The Easkey river valley in the west of County Sligo, between the northern
slopes of the Ox Mountains and the sea, had a large number of megalithic monuments, at least 15 sites according to the Megalithic survey. Several are destroyed and many are in a poor state of repair, lost amid the bogs on the northern foothills of the Ox Mountains, but several fine examples remain and there are sure to be many neotlithic features such as walls and hutsites under the bog.
Many of these court cairns and dolmens are
known as giants griddles or Griddlestones, and the giants were Fionn
MacCumhail and the Fianna. The griddles were said to have been the cooking sites of the Fianna, who used to roam the countryside, hunting and camping as they patrolled Ireland There are many myths about Fionn all over Ireland.
Fionn's Stone is a large boulder in a field near Easkey. The rock is a huge chunk of gneiss,
6 meters long by 2.5 meters high, that was carried north from
the Ox Mountains by the retreating glaciers, the great winter cailleach of Sligeach, at the end of the last ice age. Traditionally large and unusual stones are linked to a hero, or saint, and this said to have been cast
here by Fionn Mac Cumhal from the summits of the Ox Mountains during a giants stone-throwing competition.
Furious that his cast did not reach the sea, he
leaped down and struck the stone with his sword and split it in two, and so it's other name, the
Split Rock of Easkey ( which means Fishy ). Local tradition says that should you walk through the crack three times it will snap shut on you.
There are four huge dolmens
in the same rough area of bog in the upper Easkey river valley, all located near fast flowing streams. The Tawnatruffan dolmen or Giant's Griddle is found near the top of the Easkey river valley.
It is one of the most graceful of the Irish dolmens, with a beautiful
soaring capstone that looks different from all angles.
The monument is is hard enough to find, surrounded by forestry, well up the back roads to the mountain, but well worth the effort. Bring OS map 24 with you. The fine capstone is thought to weigh about 15 tons and looks just like a massive slab of meat ready for cooking. Tawnatruffan is sited close to the stream, a perfect location for a portal dolmen.
The monument was visited by the artists Beranger and Bagari on their 1770's tour of Connaught. It was a day they would never forget, as described in great detail in their account; they got lost in the fog and were convinced they would die in the bog. The dolmen was sketched by William Wakeman on his tour of the
monuments of County Sligo in the late 1870's. Wakeman is said to have found a horseshoe-shaped engraving on stone near the dolmen. The chamber stone is missing from the west side,
but apart from that this megalith is well preserved and worth a visit.

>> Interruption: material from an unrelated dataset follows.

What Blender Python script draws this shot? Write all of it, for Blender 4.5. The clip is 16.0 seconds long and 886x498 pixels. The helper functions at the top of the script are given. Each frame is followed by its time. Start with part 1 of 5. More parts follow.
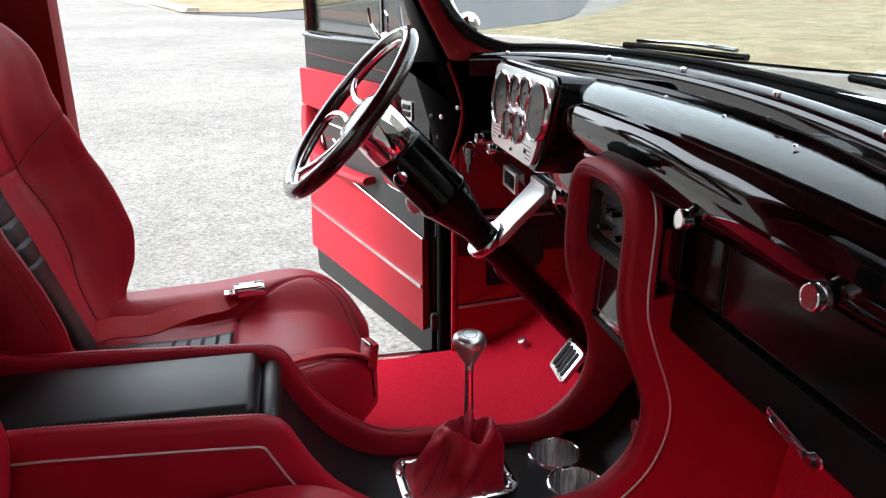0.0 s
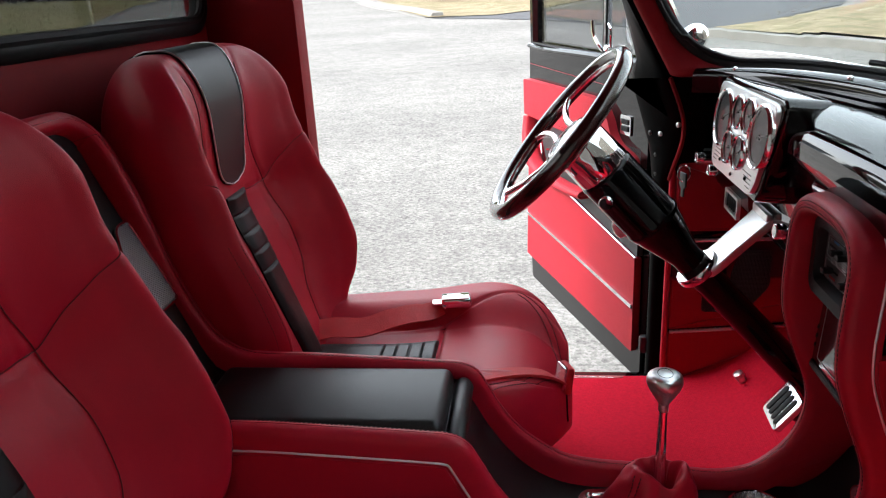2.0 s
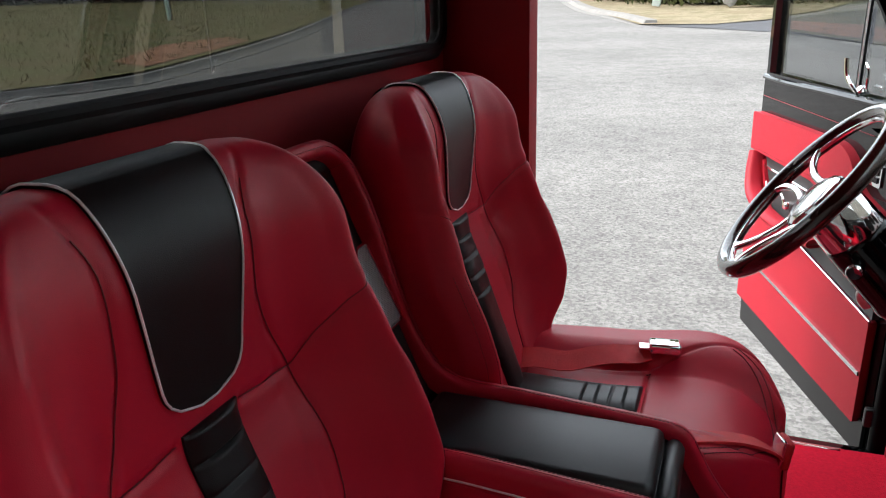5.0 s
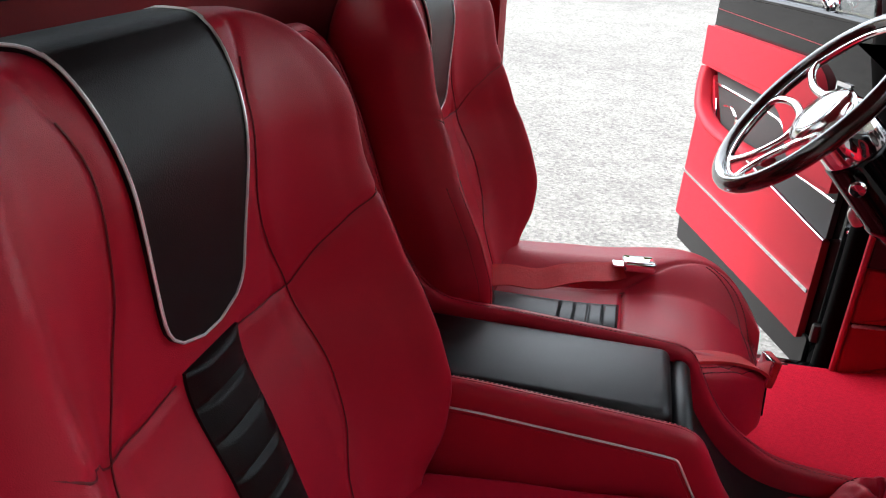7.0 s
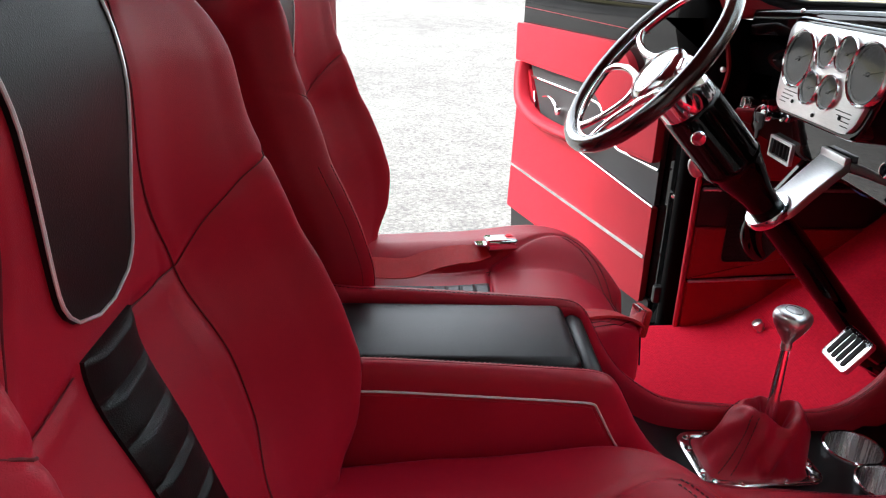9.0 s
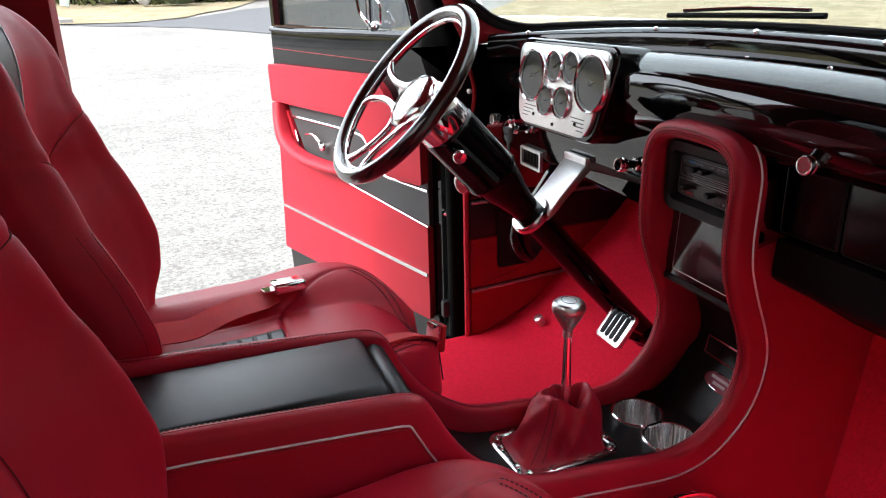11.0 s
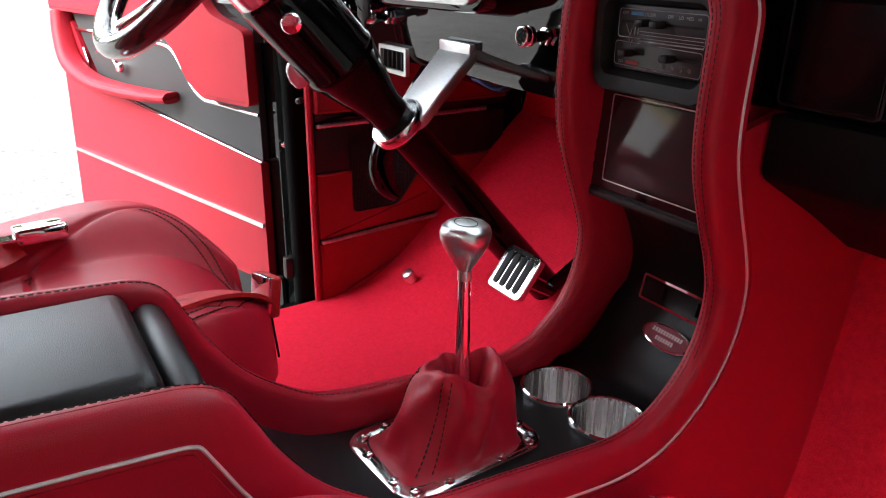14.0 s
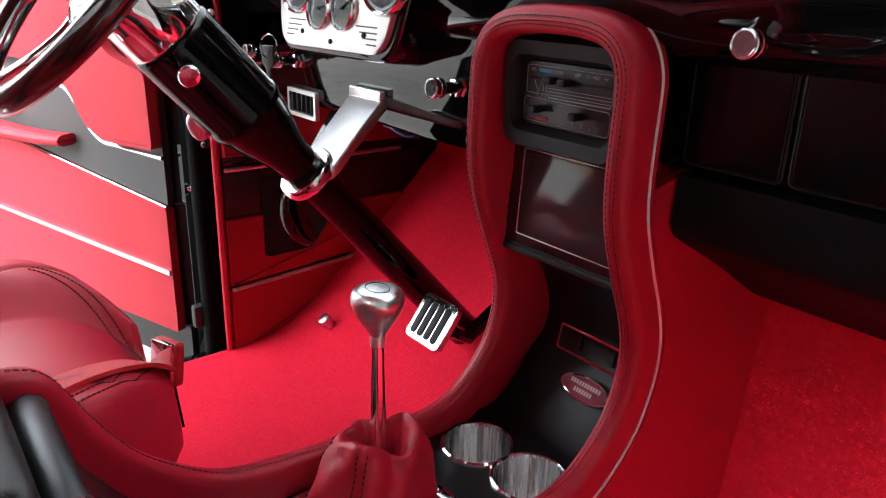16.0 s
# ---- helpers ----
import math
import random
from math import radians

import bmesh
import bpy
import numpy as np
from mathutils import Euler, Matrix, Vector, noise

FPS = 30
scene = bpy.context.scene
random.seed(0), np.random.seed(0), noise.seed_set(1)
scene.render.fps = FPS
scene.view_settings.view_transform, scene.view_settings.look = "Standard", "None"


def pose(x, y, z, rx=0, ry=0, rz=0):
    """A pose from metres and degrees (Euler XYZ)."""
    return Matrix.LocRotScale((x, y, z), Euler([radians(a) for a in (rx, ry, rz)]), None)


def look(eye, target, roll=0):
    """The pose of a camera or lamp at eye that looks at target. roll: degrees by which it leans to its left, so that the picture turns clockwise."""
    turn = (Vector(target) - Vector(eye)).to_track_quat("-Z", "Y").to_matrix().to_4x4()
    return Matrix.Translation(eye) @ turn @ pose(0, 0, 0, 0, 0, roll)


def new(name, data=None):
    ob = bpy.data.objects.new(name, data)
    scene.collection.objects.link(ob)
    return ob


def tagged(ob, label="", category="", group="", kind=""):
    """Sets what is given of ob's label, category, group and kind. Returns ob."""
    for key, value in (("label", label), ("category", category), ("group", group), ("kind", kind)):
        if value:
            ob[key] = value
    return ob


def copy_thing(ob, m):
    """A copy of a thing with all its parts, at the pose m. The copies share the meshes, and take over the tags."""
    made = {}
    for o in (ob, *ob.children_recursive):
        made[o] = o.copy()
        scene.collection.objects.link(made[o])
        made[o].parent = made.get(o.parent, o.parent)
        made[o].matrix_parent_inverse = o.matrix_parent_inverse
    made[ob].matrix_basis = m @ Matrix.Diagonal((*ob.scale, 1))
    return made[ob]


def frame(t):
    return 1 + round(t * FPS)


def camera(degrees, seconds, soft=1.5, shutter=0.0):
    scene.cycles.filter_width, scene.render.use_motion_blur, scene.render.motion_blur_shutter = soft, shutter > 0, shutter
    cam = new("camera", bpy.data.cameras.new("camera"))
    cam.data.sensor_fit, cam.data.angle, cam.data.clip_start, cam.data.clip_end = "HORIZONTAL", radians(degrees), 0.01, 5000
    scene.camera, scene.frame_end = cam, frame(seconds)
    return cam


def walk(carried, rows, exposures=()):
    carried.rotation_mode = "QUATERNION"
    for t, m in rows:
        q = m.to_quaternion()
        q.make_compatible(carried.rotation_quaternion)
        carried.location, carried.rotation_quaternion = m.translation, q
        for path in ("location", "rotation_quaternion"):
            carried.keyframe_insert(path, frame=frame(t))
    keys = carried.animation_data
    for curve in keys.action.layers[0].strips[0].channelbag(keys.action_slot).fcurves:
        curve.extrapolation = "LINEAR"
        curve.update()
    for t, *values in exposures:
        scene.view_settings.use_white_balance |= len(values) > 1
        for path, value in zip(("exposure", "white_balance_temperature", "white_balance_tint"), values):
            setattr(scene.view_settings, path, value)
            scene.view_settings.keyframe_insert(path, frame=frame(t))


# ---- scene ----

The last time I stopped off at this megalith was not long after the bog fires in west Sligo, around Easter 2011. The area of forestry around the dolmen was burned extensively as can be seen in the above photo. It is also a good example of how monuments are sited in relation to local landscape features. The great cone Nephin is the main feature for monuments in North Mayo, and is also visible from many sites across the bay in west Sligo. Nephin has a cairn (which I have never visited) marked on the summit.
Nearby, and again in a classic location, is another griddle with a massive quartz-studded capstone, which has partly collapsed down on its portal stones. This monument is located about 100 meters by a fording point over the river. The fabulous capstone may weigh 20 tons or more The monument is quite overgrown and it is hard to make out the dimensions, but traces of a long cairn can be discovered in the surrounding heather.
The Easkey valley must have been a fertile region of the type favoured by neolithic cattle farmers. There are about 15 megalithic remains in this area between the Ox Mountains and the sea. Above is the remains of a court cairn just behind an abandoned farm cottage, not far from Tawnatruffan.